Our latest game Smash Hit has gone far beyond all expectations, being the #1 free game in over 100 countries during launch week and approaching 35 million downloads! I will write several blog posts about the technology here, starting with a tech summary of what is being used and then go deeper into each subject in future posts.

Physics

This is by far our most physics intense game to date. It’s almost like a physics playground with a game glued on top. The physics engine is tailor made for this game specifically, but builds on top of the low level physics library I was working on a few years ago. The game is actually a great show case for the low level physics library since it is very non-generic. It’s a streaming, highly dynamic world where more or less everything is moving all the time and objects get inserted and removed constantly. Therefore there is no deactivation (sleeping) or islands generation. There are also two types of objects simulated differently. The full rigid body, plus debris which are more light weight.

Destruction

Destruction is the core game mechanic and had to be fully procedural, very robust and with predictable performance. The engine supports compounds of convex shapes, like most physics engines. These shapes are then split with planes and glued back together when shattered. Though most objects in the game are flat, the breakage actually support full 3D objects with no limitations. The breaking mechanic is built into the core solver, so that objects can break in multiple steps during the same iteration. This is essential for good breakage of this magnitude.

Graphics

Due to the highly dynamic environment where there can be hundreds of moving objects at the same time, one draw call per object was not an option. Instead, all objects are gathered into dynamic vertex buffers. So there are basically only one draw call per material. Vertex transformation is done on the CPU to offload the GPU and allow culling before vertices and triangles are even sent to the GPU. CPU transformation also opens up for a few other tricks not available with conventional rendering. The camera is facing the same direction all the time, which allows the use of billboards to approximate geometry. You can see this in a few instances for round shapes in particular throughout the game.

Shadows

The static soft shadows are precomputed vertex lighting based on ambient occlusion. Lighting is quadratically interpolated in the fragment shader for a natural falloff. The dynamic soft-shadows are gaussian blobs rendered with one quad per rigid body. The size and orientation of the shadow need to be determined in run-time since an object can break arbitrarily. I’m using the inertia tensor of the rigid body to figure this out, and the shadow is then projected down on a plane using a downward raycast. This is of course an enormous simplification, but it looks great in 99% of all cases!

Music and sound

I wrote my own software mixing layer for this game, which enables custom sound effects processing for environmental acoustics. I use a reverb, echoes and low-pass filters with different settings for each environment in the game. The music is made out of about 30 different patterns, each with an intro and an outro, which are sample-correct mixed together during the transitions.

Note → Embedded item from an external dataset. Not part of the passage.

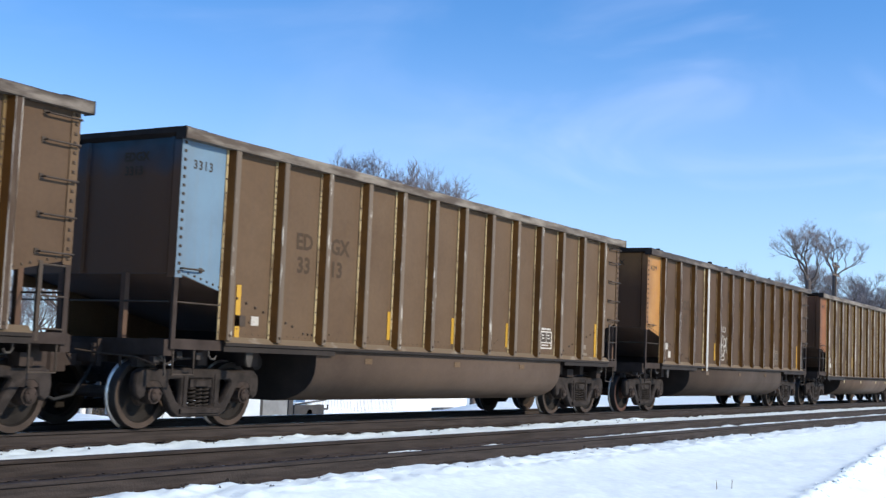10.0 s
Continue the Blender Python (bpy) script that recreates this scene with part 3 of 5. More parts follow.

The camera motion is synchronized to the music progression, so the music always switches to the next pattern exactly when entering a new room. This was pretty hard to get right, since this had to be done independent of the main time stepping in order to support slower devices. Hence, camera motion and physics simulation had to be completely decoupled in order to have both predictable simulation and music synchronization on all devices.

Scripting

Scripting has been a very useful tool during the development of this game. Each obstacle in the game is built and animated using a separate lua script. Since each obstacle is procedurally generated, it allows us to make many different varations of the same obstacle. For instance configuring width, height and color, or number blades in a fan, etc. Each obstacle runs within its very own lua context, so it is a completely safe sandbox environment. I’ve configured lua to minimize memory consumption, and implemented an efficient custom memory allocator, so each context only requires a single memory block of about 40 kb, and there are a few dozed of them active at the same time at most. Garbage collection is amortized to only run for one context each frame, so performance impact is minimal.

Performance

The game is designed for multicore devices and uses a fork-and-merge approach for both physics and graphics. I was considering putting the rendering on a separate background thread, but this would incur an extra frame of latency, which is really bad for an action game. The audio mixing and sounds decoding is done on separate threads.

If there is any area you find particularly interesting, let me know!